===== DATA EXCERPT =====

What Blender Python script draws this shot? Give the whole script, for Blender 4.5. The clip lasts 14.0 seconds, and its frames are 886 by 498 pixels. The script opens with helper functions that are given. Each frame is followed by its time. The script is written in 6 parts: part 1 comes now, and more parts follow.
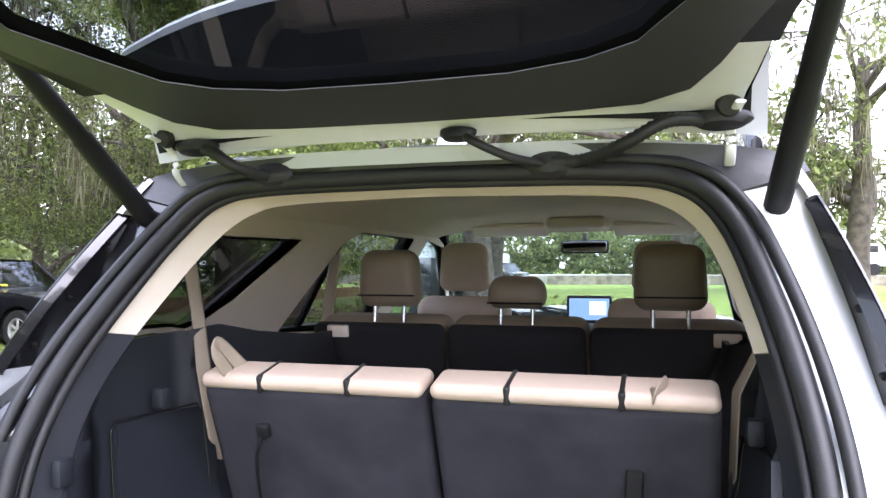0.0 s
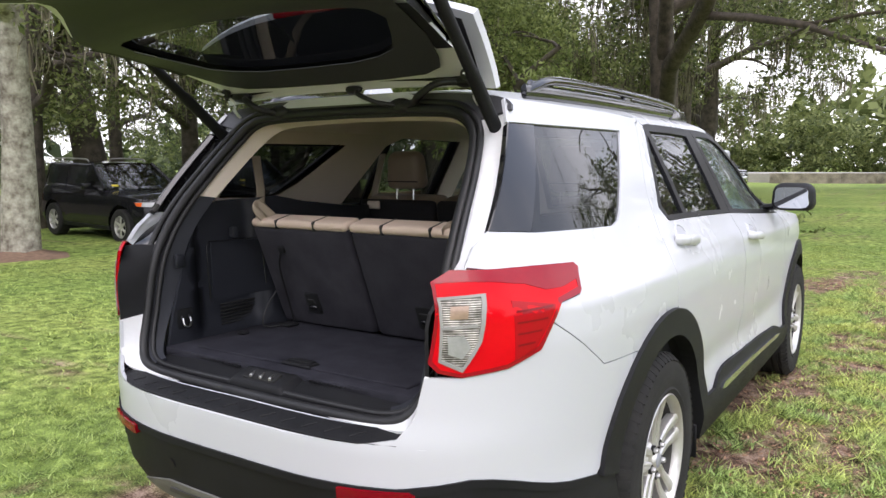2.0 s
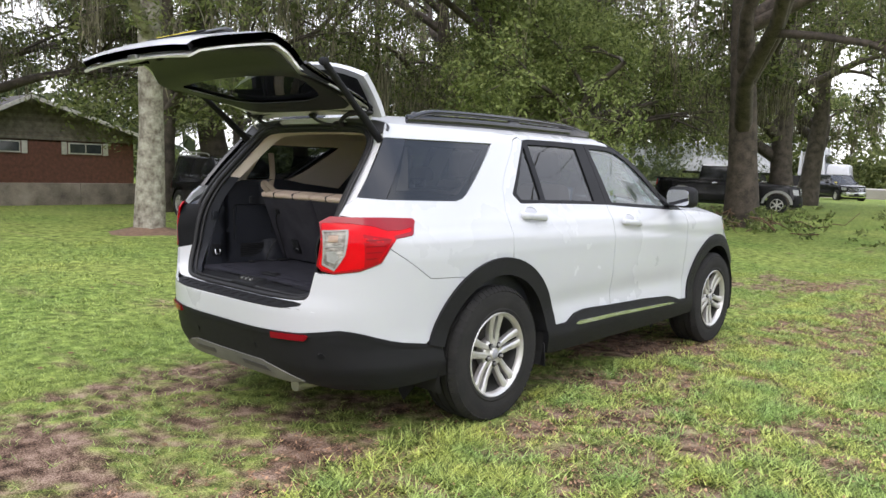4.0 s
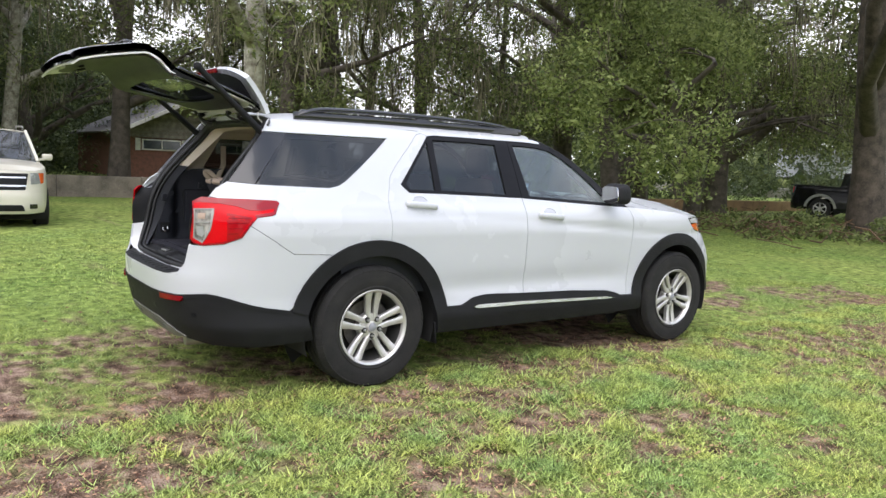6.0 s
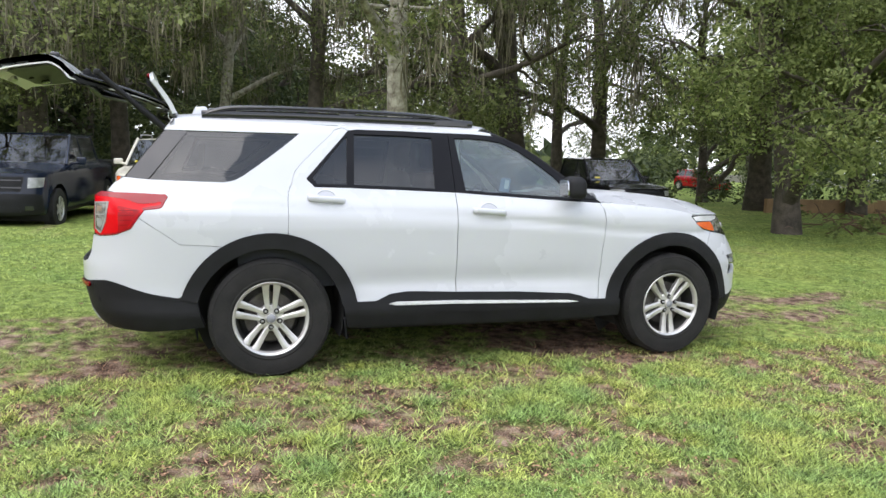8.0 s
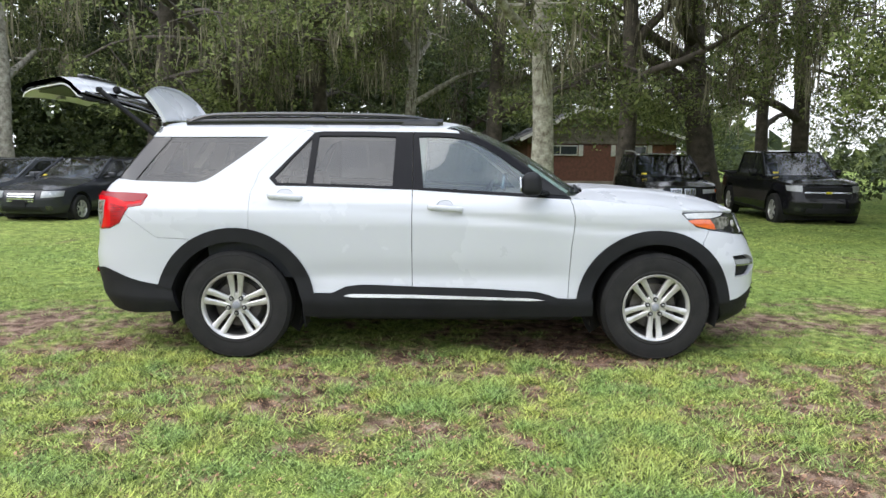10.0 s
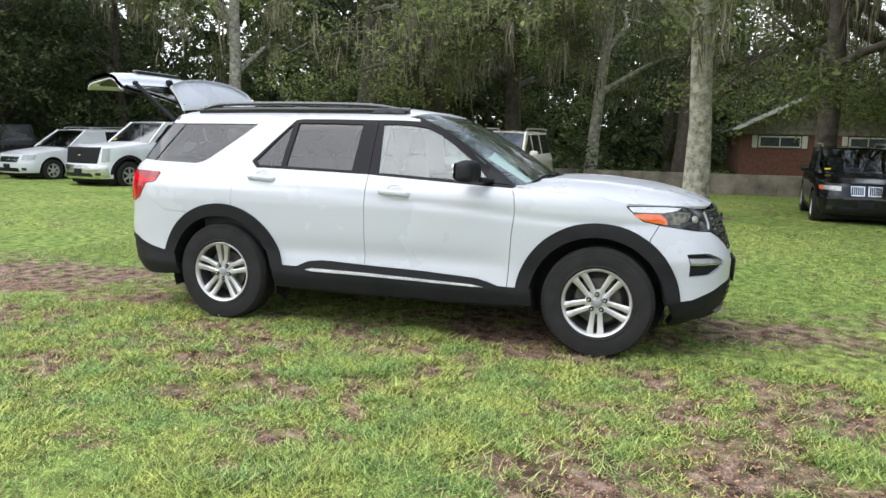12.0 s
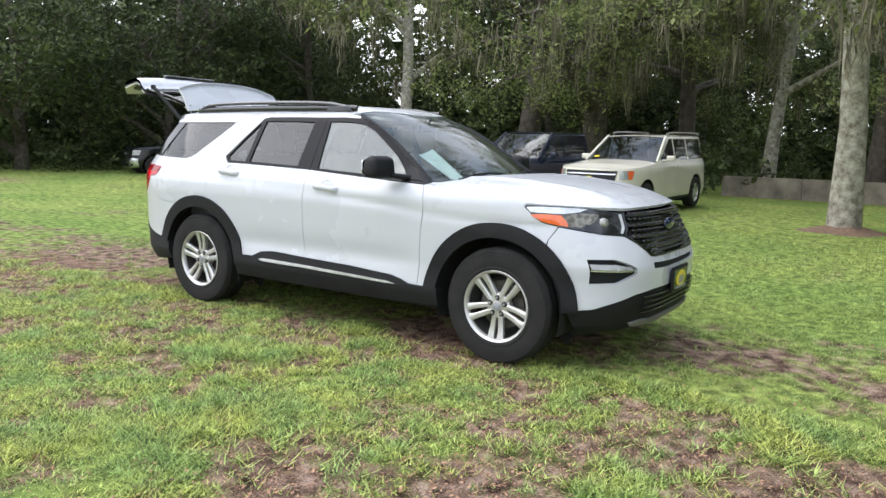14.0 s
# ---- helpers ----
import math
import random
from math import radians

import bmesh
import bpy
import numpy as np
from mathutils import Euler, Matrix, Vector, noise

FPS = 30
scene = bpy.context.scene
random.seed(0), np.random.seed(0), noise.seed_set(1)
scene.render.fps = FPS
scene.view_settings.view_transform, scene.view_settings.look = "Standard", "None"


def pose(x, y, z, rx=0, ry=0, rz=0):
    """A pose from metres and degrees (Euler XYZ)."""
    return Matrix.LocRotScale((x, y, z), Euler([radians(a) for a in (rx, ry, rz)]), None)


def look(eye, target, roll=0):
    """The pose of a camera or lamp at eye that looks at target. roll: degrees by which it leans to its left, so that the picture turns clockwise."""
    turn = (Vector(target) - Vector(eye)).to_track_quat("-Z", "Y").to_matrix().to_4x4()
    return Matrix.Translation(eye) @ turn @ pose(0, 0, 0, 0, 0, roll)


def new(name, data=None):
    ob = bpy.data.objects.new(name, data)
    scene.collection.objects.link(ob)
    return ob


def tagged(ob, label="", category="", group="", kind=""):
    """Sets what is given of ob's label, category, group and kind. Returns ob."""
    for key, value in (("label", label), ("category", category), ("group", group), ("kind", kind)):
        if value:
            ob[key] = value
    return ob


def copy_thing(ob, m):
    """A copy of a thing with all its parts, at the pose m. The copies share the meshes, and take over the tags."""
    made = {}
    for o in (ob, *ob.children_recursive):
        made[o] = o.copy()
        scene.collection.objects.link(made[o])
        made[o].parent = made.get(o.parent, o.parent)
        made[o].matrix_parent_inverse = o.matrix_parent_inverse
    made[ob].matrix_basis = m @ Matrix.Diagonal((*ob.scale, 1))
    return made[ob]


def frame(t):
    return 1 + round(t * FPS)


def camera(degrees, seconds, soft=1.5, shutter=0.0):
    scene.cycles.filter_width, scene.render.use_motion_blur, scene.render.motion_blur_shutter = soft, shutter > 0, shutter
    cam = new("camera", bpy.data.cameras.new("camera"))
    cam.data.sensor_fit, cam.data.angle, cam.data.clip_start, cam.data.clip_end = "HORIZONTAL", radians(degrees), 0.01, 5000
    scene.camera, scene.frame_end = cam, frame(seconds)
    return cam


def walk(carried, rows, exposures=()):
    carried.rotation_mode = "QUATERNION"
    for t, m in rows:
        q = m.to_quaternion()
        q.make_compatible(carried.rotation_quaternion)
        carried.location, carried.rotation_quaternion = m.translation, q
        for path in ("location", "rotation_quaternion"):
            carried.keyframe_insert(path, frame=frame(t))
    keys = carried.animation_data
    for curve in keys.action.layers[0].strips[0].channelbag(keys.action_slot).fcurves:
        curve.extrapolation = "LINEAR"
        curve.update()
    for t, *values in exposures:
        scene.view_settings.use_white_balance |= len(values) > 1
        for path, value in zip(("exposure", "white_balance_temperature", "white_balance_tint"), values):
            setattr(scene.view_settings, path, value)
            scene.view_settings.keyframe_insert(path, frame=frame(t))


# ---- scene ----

=====

• _WHAT IS EXPECTED_:
Omit every picture while copying the listing above exactly.

• _REPLY TO THE TASK_:
What Blender Python script draws this shot? Give the whole script, for Blender 4.5. The clip lasts 14.0 seconds, and its frames are 886 by 498 pixels. The script opens with helper functions that are given. Each frame is followed by its time. The script is written in 6 parts: part 1 comes now, and more parts follow.
0.0 s
2.0 s
4.0 s
6.0 s
8.0 s
10.0 s
12.0 s
14.0 s
# ---- helpers ----
import math
import random
from math import radians

import bmesh
import bpy
import numpy as np
from mathutils import Euler, Matrix, Vector, noise

FPS = 30
scene = bpy.context.scene
random.seed(0), np.random.seed(0), noise.seed_set(1)
scene.render.fps = FPS
scene.view_settings.view_transform, scene.view_settings.look = "Standard", "None"


def pose(x, y, z, rx=0, ry=0, rz=0):
    """A pose from metres and degrees (Euler XYZ)."""
    return Matrix.LocRotScale((x, y, z), Euler([radians(a) for a in (rx, ry, rz)]), None)


def look(eye, target, roll=0):
    """The pose of a camera or lamp at eye that looks at target. roll: degrees by which it leans to its left, so that the picture turns clockwise."""
    turn = (Vector(target) - Vector(eye)).to_track_quat("-Z", "Y").to_matrix().to_4x4()
    return Matrix.Translation(eye) @ turn @ pose(0, 0, 0, 0, 0, roll)


def new(name, data=None):
    ob = bpy.data.objects.new(name, data)
    scene.collection.objects.link(ob)
    return ob


def tagged(ob, label="", category="", group="", kind=""):
    """Sets what is given of ob's label, category, group and kind. Returns ob."""
    for key, value in (("label", label), ("category", category), ("group", group), ("kind", kind)):
        if value:
            ob[key] = value
    return ob


def copy_thing(ob, m):
    """A copy of a thing with all its parts, at the pose m. The copies share the meshes, and take over the tags."""
    made = {}
    for o in (ob, *ob.children_recursive):
        made[o] = o.copy()
        scene.collection.objects.link(made[o])
        made[o].parent = made.get(o.parent, o.parent)
        made[o].matrix_parent_inverse = o.matrix_parent_inverse
    made[ob].matrix_basis = m @ Matrix.Diagonal((*ob.scale, 1))
    return made[ob]


def frame(t):
    return 1 + round(t * FPS)


def camera(degrees, seconds, soft=1.5, shutter=0.0):
    scene.cycles.filter_width, scene.render.use_motion_blur, scene.render.motion_blur_shutter = soft, shutter > 0, shutter
    cam = new("camera", bpy.data.cameras.new("camera"))
    cam.data.sensor_fit, cam.data.angle, cam.data.clip_start, cam.data.clip_end = "HORIZONTAL", radians(degrees), 0.01, 5000
    scene.camera, scene.frame_end = cam, frame(seconds)
    return cam


def walk(carried, rows, exposures=()):
    carried.rotation_mode = "QUATERNION"
    for t, m in rows:
        q = m.to_quaternion()
        q.make_compatible(carried.rotation_quaternion)
        carried.location, carried.rotation_quaternion = m.translation, q
        for path in ("location", "rotation_quaternion"):
            carried.keyframe_insert(path, frame=frame(t))
    keys = carried.animation_data
    for curve in keys.action.layers[0].strips[0].channelbag(keys.action_slot).fcurves:
        curve.extrapolation = "LINEAR"
        curve.update()
    for t, *values in exposures:
        scene.view_settings.use_white_balance |= len(values) > 1
        for path, value in zip(("exposure", "white_balance_temperature", "white_balance_tint"), values):
            setattr(scene.view_settings, path, value)
            scene.view_settings.keyframe_insert(path, frame=frame(t))


# ---- scene ----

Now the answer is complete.